Jika tidak dilakukan pendampingan, kata dia, maka generasi akan rusak dengan dunianya yang singkat karena diisi dengan hal-hal yang negatif. Murid harus diajarkan memiliki kesetiaan kepada guru. Pendidik profesional tidak hanya berpikir soal penghasilan, tunjangan dan sebagainya. Tapi mereka menciptakan kesetiaan yang tulus dari anak-anak. Sehingga, meskipun mereka sudah tamat dari sekolahnya, mereka selalu mengingat pesan-pesan yang disampaikan.
“Kita bisa belajar dari kesetiaan anjing. Anjing itu sangat setia dengan majikannya sebagaimana digambarkan dalam Al Quran kisah Ashabul Kahfi dimana anjing setia menjagainya sampai 309 tahun tertidur didalam gua. Di Jepang kita juga belajar kisah seekor anjing yang bernama Hachiko dimana setiap hari menjemput ke stasiun kereta menjemput majikannya. Pada tahun 1925 majikannya wafat dan dia tidak mengetahuinya, namun tetap terus ke stasiun menjemput majikannya setiap sore. meskipun tidak menemukan majikannya dia tetap datang lagi hampir selama sepuluh tahun sampai dia mati. Karena itu setiap tanggal 8 april di jepang dibuat patung Hachiko sebagai lambang kesetiaan yang diajarkan anjing kepada kita,”katanya
Tambah dia, anjing itu ternyata sudah melaksanakan 3B bersama, bersatu, bersaudara dan kesetiaan 3B nya sampai diakhir hayatnya. Tentu kita belajar bagaimana arti kesetiaan didalam membangun dan menjaga kebersamaan. Begitu juga dengan Qithmir, anjing yang menjaga Ashabul Kahfi, ia menjaga dalam kebersamaan, bersatu, bersaudara.

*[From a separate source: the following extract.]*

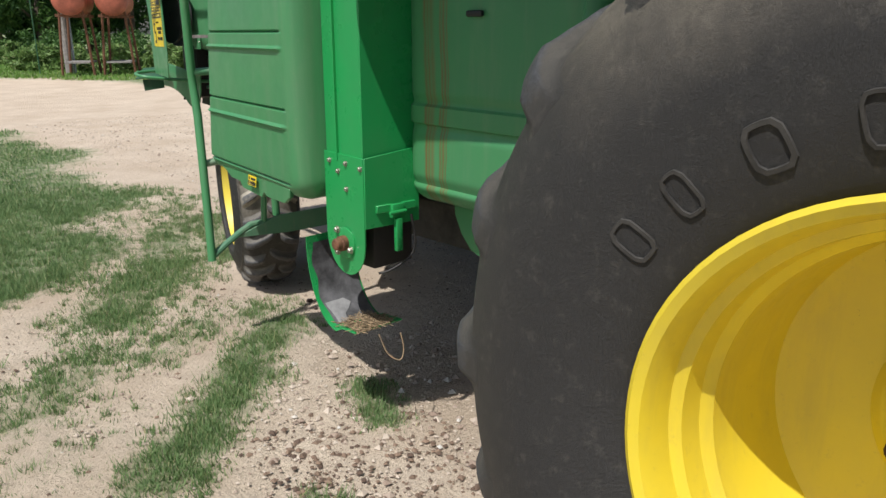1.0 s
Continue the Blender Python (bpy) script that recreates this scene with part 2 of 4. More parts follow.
def sheet(bm, pts, offset, bevel=0.0):
    """A plate: a flat outline of 3D points, pushed out by the vector offset."""
    tmp = bmesh.new()
    n = len(pts)
    o = Vector(offset)
    add(tmp, [Vector(p) for p in pts] + [Vector(p) + o for p in pts],
        [tuple(range(n)), tuple(range(2 * n - 1, n - 1, -1))] + [(i, (i + 1) % n, n + (i + 1) % n, n + i) for i in range(n)])
    if bevel:
        bmesh.ops.bevel(tmp, geom=tmp.edges[:], offset=bevel, segments=1, profile=0.5, affect="EDGES")
    return merge(bm, tmp)


def smooth_line(pts, per=6):
    """Catmull-Rom points through pts."""
    p = [Vector(q) for q in pts]
    p = [p[0] * 2 - p[1]] + p + [p[-1] * 2 - p[-2]]
    out = []
    for i in range(1, len(p) - 2):
        for k in range(per):
            t = k / per
            a, b, c, d = p[i - 1:i + 3]
            out.append(0.5 * (2 * b + (c - a) * t + (2 * a - 5 * b + 4 * c - d) * t * t + (3 * b - a - 3 * c + d) * t ** 3))
    out.append(p[-2])
    return out


def tube(bm, pts, r, n=10, flat=None):
    """A pipe along pts; r may be a list, one per point."""
    pts = [Vector(p) for p in pts]
    rs = r if isinstance(r, (list, tuple)) else [r] * len(pts)
    rings = []
    side = None
    for i, p in enumerate(pts):
        d = (pts[min(i + 1, len(pts) - 1)] - pts[max(i - 1, 0)]).normalized()
        if side is None:
            side = d.cross(Vector((0, 0, 1)) if abs(d.z) < 0.9 else Vector((0, 1, 0))).normalized()
        side = (side - d * side.dot(d)).normalized()
        up = d.cross(side)
        rings.append([bm.verts.new(p + (side * math.cos(2 * math.pi * k / n) + up * math.sin(2 * math.pi * k / n)) * rs[i]) for k in range(n)])
    for a, b in zip(rings, rings[1:]):
        for k in range(n):
            bm.faces.new((a[k], a[(k + 1) % n], b[(k + 1) % n], b[k]))
    bm.faces.new(rings[0][::-1])
    bm.faces.new(rings[-1])
    return bm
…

Jadi ini paketnya dalam ikhtiar kita melakukan hal yang positif. Maka membangun karakter harus kita mulai dari mimdset dan culture set kita. Karena membangun kesetiaan harus dimulai dari membangun minset cara berfikir, bersikap dan cara berbudaya karena itu akan menjadi teladan.
“Pendidikan kesetiaan itu penting agar anak-anak tumbuh dalam ingatan kebaikan. Kesetiaan dalam membangun dan menjaga kebersamaan. Ini yang harus terus kita jaga dalam ikhtiar melakukan sesuatu yang positif. Pendidikan Kesetiaan itu harus dimulai dari mindset, cara berpikir, cara bersikap dan cara berbudaya,”katanya.
“Guru-guru hebat adalah guru-guru yang selalu diingat kebaikannya, ketika anak didik kita menjadi orang yang berhasil, yang paling diingat adalah gurunya. Kalau itu tidak terjadi di sekolah, maka kita gagal dalam mendidik kesetiaan dan memanusiakan manusia,”tambah dia.
Ia memaparkan, jika ujung dari segala teori dan ujung dari segala prestasi adalah manusia yang berkarakter. Manusia yang menggunakan ilmu pengetahuan untuk kepentingan kemanusiaan yang baik. Bukan kepentingan untuk menghancurkan kemanusiaan itu sendiri.